From the listing below, pick out each line with the word "seconds".
start Data segment
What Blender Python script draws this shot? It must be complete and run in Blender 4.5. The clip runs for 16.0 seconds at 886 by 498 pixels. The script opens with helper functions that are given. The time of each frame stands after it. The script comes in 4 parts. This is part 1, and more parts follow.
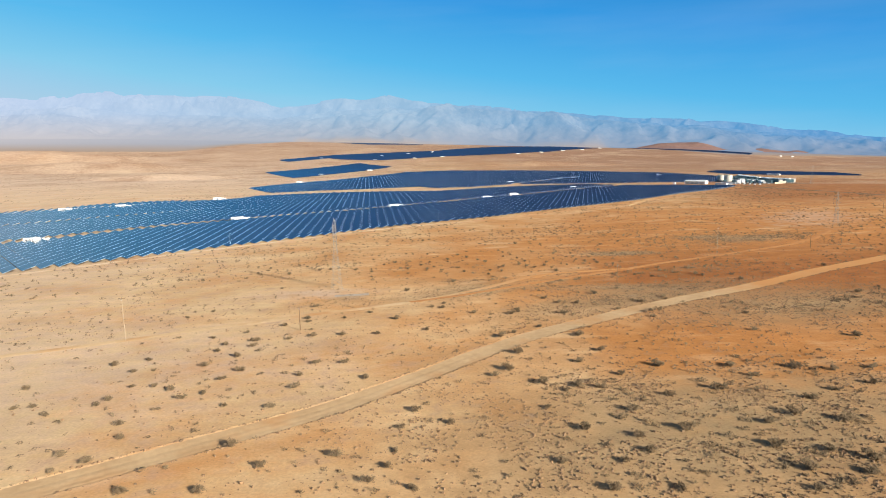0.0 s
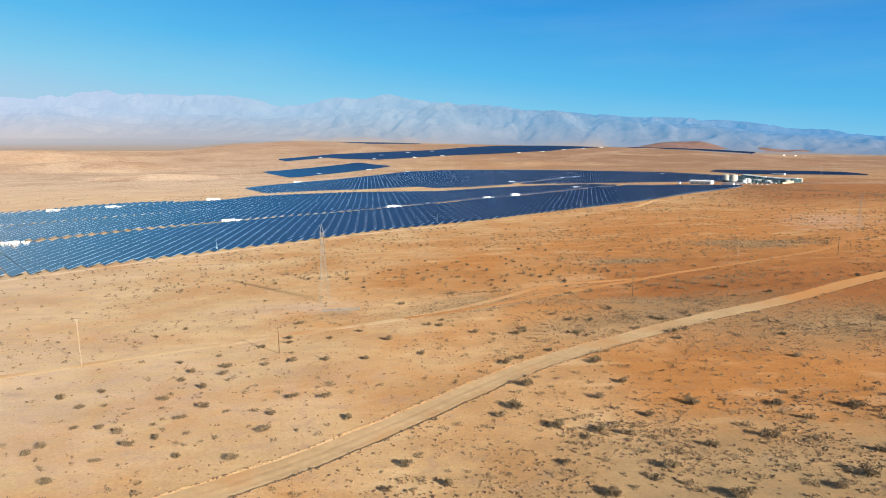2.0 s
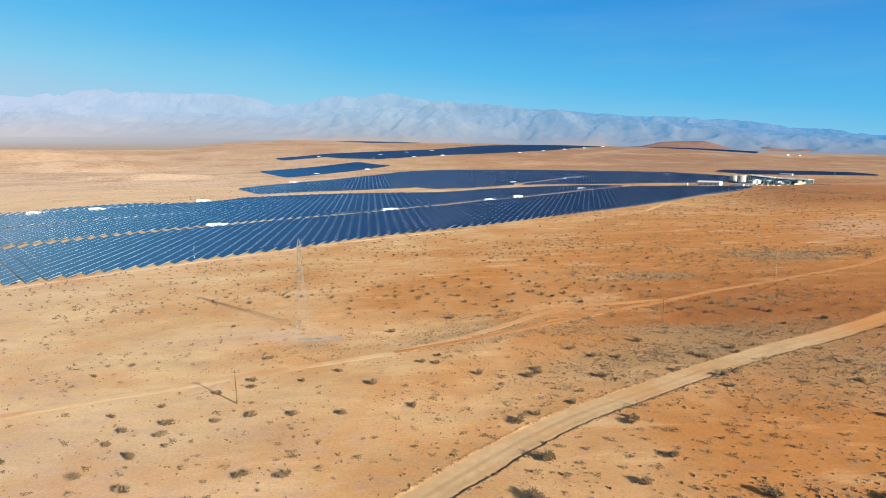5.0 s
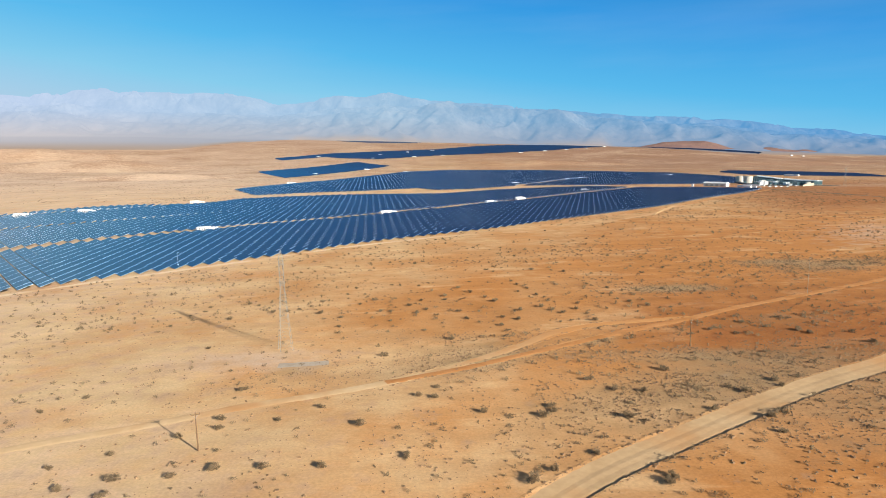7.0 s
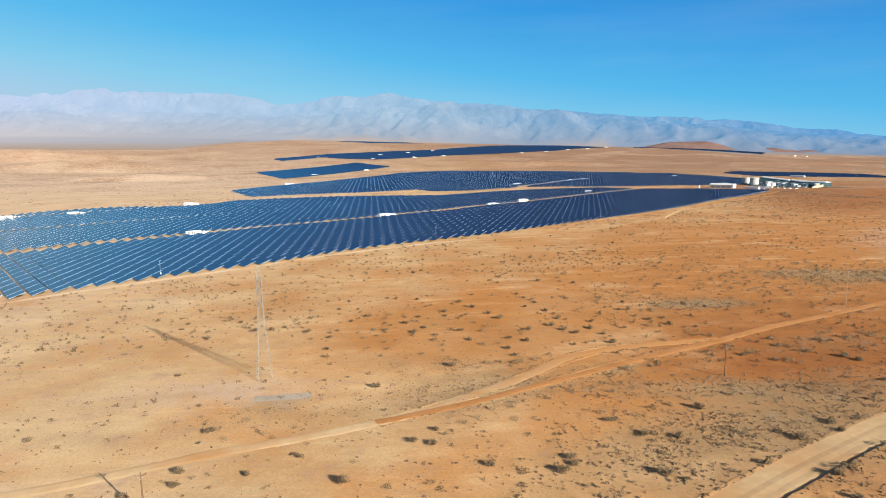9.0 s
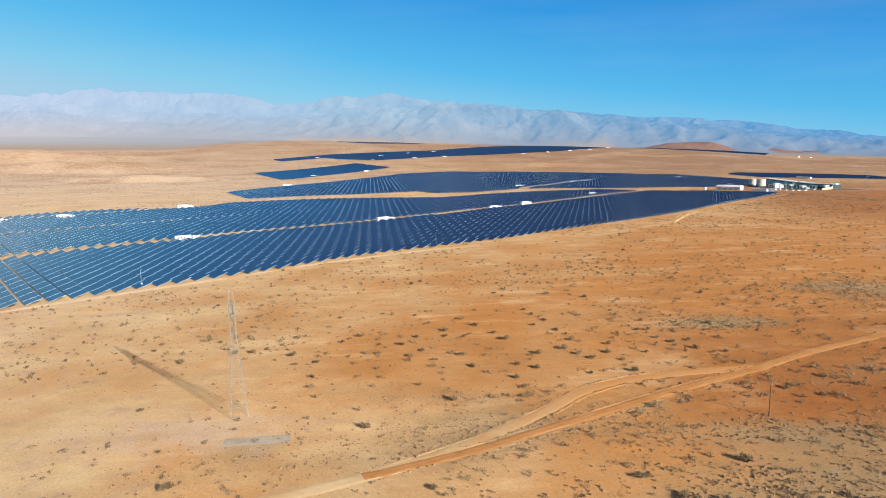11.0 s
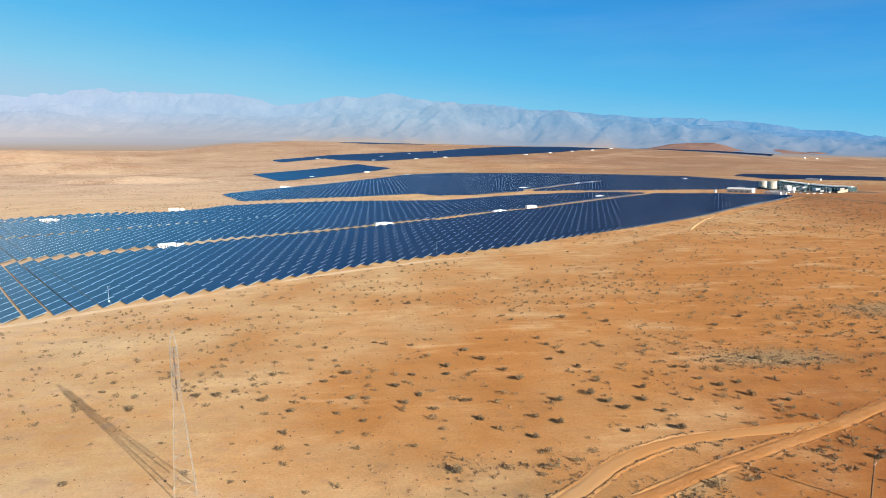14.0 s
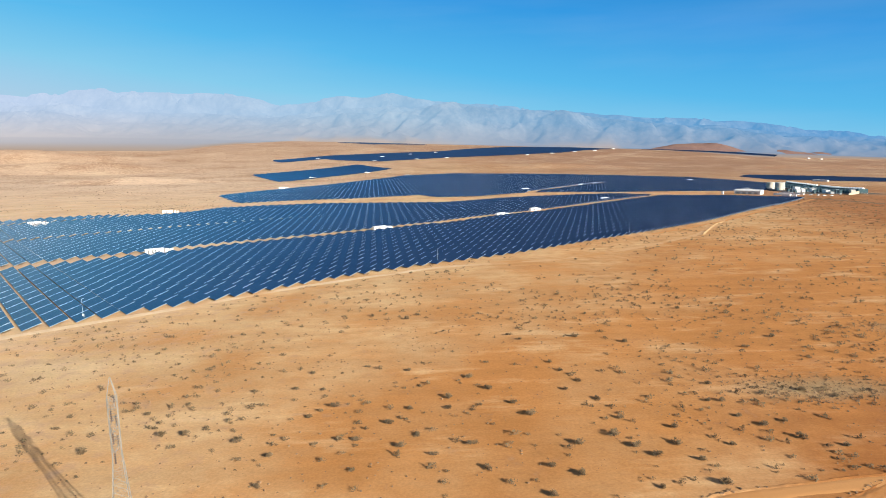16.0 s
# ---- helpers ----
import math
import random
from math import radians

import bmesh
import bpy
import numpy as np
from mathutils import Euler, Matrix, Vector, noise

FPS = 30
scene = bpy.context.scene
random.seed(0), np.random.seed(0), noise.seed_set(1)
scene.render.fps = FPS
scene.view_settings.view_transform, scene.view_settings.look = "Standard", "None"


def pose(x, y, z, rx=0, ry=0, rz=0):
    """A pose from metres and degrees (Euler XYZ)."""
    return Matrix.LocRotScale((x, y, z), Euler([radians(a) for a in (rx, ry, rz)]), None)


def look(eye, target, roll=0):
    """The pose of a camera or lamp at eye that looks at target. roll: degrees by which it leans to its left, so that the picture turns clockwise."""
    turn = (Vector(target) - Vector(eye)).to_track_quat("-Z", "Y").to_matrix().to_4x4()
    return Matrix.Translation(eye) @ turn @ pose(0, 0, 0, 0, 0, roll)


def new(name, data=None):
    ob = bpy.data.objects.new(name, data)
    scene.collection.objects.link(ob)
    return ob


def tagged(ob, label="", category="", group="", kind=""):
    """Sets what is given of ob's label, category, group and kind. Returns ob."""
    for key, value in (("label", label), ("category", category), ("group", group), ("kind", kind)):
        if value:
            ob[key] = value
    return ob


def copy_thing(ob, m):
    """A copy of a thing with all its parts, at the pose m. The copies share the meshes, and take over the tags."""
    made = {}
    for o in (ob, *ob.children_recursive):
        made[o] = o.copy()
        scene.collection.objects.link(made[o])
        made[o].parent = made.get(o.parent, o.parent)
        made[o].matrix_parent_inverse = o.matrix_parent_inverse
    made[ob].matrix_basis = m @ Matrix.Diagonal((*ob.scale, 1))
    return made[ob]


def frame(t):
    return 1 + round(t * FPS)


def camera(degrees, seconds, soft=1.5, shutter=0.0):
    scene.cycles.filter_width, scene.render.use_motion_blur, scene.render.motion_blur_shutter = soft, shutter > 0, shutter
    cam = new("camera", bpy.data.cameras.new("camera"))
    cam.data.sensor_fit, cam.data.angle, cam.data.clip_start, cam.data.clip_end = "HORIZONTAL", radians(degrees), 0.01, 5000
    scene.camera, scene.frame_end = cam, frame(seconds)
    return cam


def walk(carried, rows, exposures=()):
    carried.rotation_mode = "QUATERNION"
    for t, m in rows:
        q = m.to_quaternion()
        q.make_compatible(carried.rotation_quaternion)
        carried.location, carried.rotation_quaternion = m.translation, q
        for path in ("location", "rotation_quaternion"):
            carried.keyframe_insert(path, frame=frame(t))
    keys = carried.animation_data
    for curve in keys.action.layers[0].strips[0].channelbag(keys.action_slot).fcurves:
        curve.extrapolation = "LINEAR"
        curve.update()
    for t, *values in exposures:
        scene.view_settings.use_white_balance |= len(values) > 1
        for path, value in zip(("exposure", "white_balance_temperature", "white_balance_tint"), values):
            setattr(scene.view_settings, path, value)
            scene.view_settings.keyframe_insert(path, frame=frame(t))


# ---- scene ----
cam = camera(70.0, 16.0, soft=0.7)
ROWS = [
    (0.0, 0.00, 0.00, 55.00, 81.067, 1.150, 0.000),
    (0.5, 0.17, 6.16, 54.94, 81.045, 1.149, 0.007),
    (1.0, 0.38, 12.34, 54.98, 81.023, 1.160, -0.000),
    (1.5, 0.59, 18.49, 55.07, 81.001, 1.158, 0.015),
    (2.0, 0.76, 24.57, 55.16, 80.993, 1.158, 0.015),
    (2.5, 0.91, 30.67, 55.28, 81.001, 1.148, 0.015),
    (3.0, 1.06, 36.80, 55.35, 80.993, 1.148, 0.022),
    (3.5, 1.18, 42.85, 55.48, 80.964, 1.138, 0.015),
    (4.0, 1.32, 48.89, 55.60, 80.942, 1.119, 0.015),
    (6.5, 1.87, 78.43, 55.94, 80.912, 1.075, 0.053),
    (7.0, 1.95, 84.24, 56.05, 80.912, 1.053, 0.075),
    (7.5, 2.09, 90.01, 56.20, 80.911, 1.040, 0.097),
    (8.0, 2.13, 95.77, 56.26, 80.933, 1.039, 0.105),
    (8.5, 2.15, 101.48, 56.36, 80.933, 1.027, 0.127),
    (9.0, 2.17, 107.13, 56.47, 80.940, 1.026, 0.135),
    (11.5, 2.32, 134.77, 57.31, 80.983, 0.986, 0.231),
    (12.0, 2.32, 140.28, 57.45, 80.990, 0.984, 0.253),
    (12.5, 2.31, 145.63, 57.64, 81.004, 0.970, 0.283),
    (13.0, 2.26, 150.99, 57.83, 81.018, 0.978, 0.305),
    (13.5, 2.19, 156.43, 57.97, 81.025, 0.956, 0.328),
    (14.0, 2.08, 161.86, 58.12, 81.025, 0.955, 0.335),
    (14.5, 2.06, 167.26, 58.24, 81.032, 0.972, 0.357),
    (15.0, 1.98, 172.60, 58.43, 81.039, 0.950, 0.380),
    (15.5, 1.98, 178.10, 58.52, 81.046, 0.937, 0.409),
    (16.0, 2.07, 183.51, 58.71, 81.038, 0.933, 0.447),
]
walk(cam, [(t, pose(x, y, z, rx, ry, rz)) for t, x, y, z, rx, ry, rz in ROWS], exposures=((0.0, 1.1), (16.0, 1.1)))

# world, sun and sky
SUN_AZ, SUN_EL = radians(-45.0), radians(20.6)
sun_way = Vector((math.cos(SUN_AZ) * math.cos(SUN_EL), math.sin(SUN_AZ) * math.cos(SUN_EL), math.sin(SUN_EL)))
sun_data = bpy.data.lights.new("sun", "SUN")
sun_data.energy, sun_data.angle, sun_data.color = 5.0, radians(0.55), (1.0, 0.92, 0.79)
sun = new("sun", sun_data)
sun.matrix_world = look(sun_way * 300.0, (0, 0, 0))

world = bpy.data.worlds.new("desert_sky")
scene.world = world
world.use_nodes = True
wn, wl = world.node_tree.nodes, world.node_tree.links
sky = wn.new("ShaderNodeTexSky")
sky.sky_type, sky.sun_disc = "NISHITA", False
sky.sun_elevation, sky.sun_rotation = SUN_EL, radians(135.0)
sky.altitude, sky.air_density, sky.dust_density, sky.ozone_density = 1800.0, 1.0, 0.2, 4.0
# dry clear air: the sky deepens evenly from the horizon up, paler with thin high haze on one side
co = wn.new("ShaderNodeTexCoord")
axes = wn.new("ShaderNodeSeparateXYZ")
wl.new(co.outputs["Generated"], axes.inputs[0])
lean = wn.new("ShaderNodeMath")
lean.operation, lean.inputs[1].default_value = "MULTIPLY_ADD", 0.14
wl.new(axes.outputs["X"], lean.inputs[0])
wl.new(axes.outputs["Z"], lean.inputs[2])
rise = wn.new("ShaderNodeValToRGB")
SKY_RAMP = ((0.0, (0.40, 0.62, 0.80)), (0.055, (0.235, 0.615, 0.86)), (0.12, (0.095, 0.50, 0.87)), (0.22, (0.03, 0.33, 0.79)), (0.36, (0.036, 0.19, 0.5)), (0.6, (0.03, 0.10, 0.25)), (1.0, (0.02, 0.045, 0.10)))
while len(rise.color_ramp.elements) < len(SKY_RAMP):
    rise.color_ramp.elements.new(0.5)
for el, (at, c) in zip(rise.color_ramp.elements, SKY_RAMP):
    el.position, el.color = at, (*c, 1)
wl.new(lean.outputs[0], rise.inputs["Fac"])
wisp, stretch = wn.new("ShaderNodeTexNoise"), wn.new("ShaderNodeMapping")
stretch.inputs["Scale"].default_value = (1.3, 1.3, 9.0)
stretch.inputs["Rotation"].default_value = (0.0, radians(6), 0.0)
wisp.inputs["Scale"].default_value, wisp.inputs["Detail"].default_value = 2.2, 7.0
wl.new(co.outputs["Generated"], stretch.inputs["Vector"])
wl.new(stretch.outputs["Vector"], wisp.inputs["Vector"])
thin = wn.new("ShaderNodeMapRange")
for key, v in (("From Min", 0.45), ("From Max", 0.85), ("To Min", 0.0), ("To Max", 0.11)):
    thin.inputs[key].default_value = v
wl.new(wisp.outputs["Fac"], thin.inputs["Value"])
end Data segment
Written response -
What Blender Python script draws this shot? It must be complete and run in Blender 4.5. The clip runs for 16.0 seconds at 886 by 498 pixels. The script opens with helper functions that are given. The time of each frame stands after it. The script comes in 4 parts. This is part 1, and more parts follow.
def camera(degrees, seconds, soft=1.5, shutter=0.0):
    scene.camera, scene.frame_end = cam, frame(seconds)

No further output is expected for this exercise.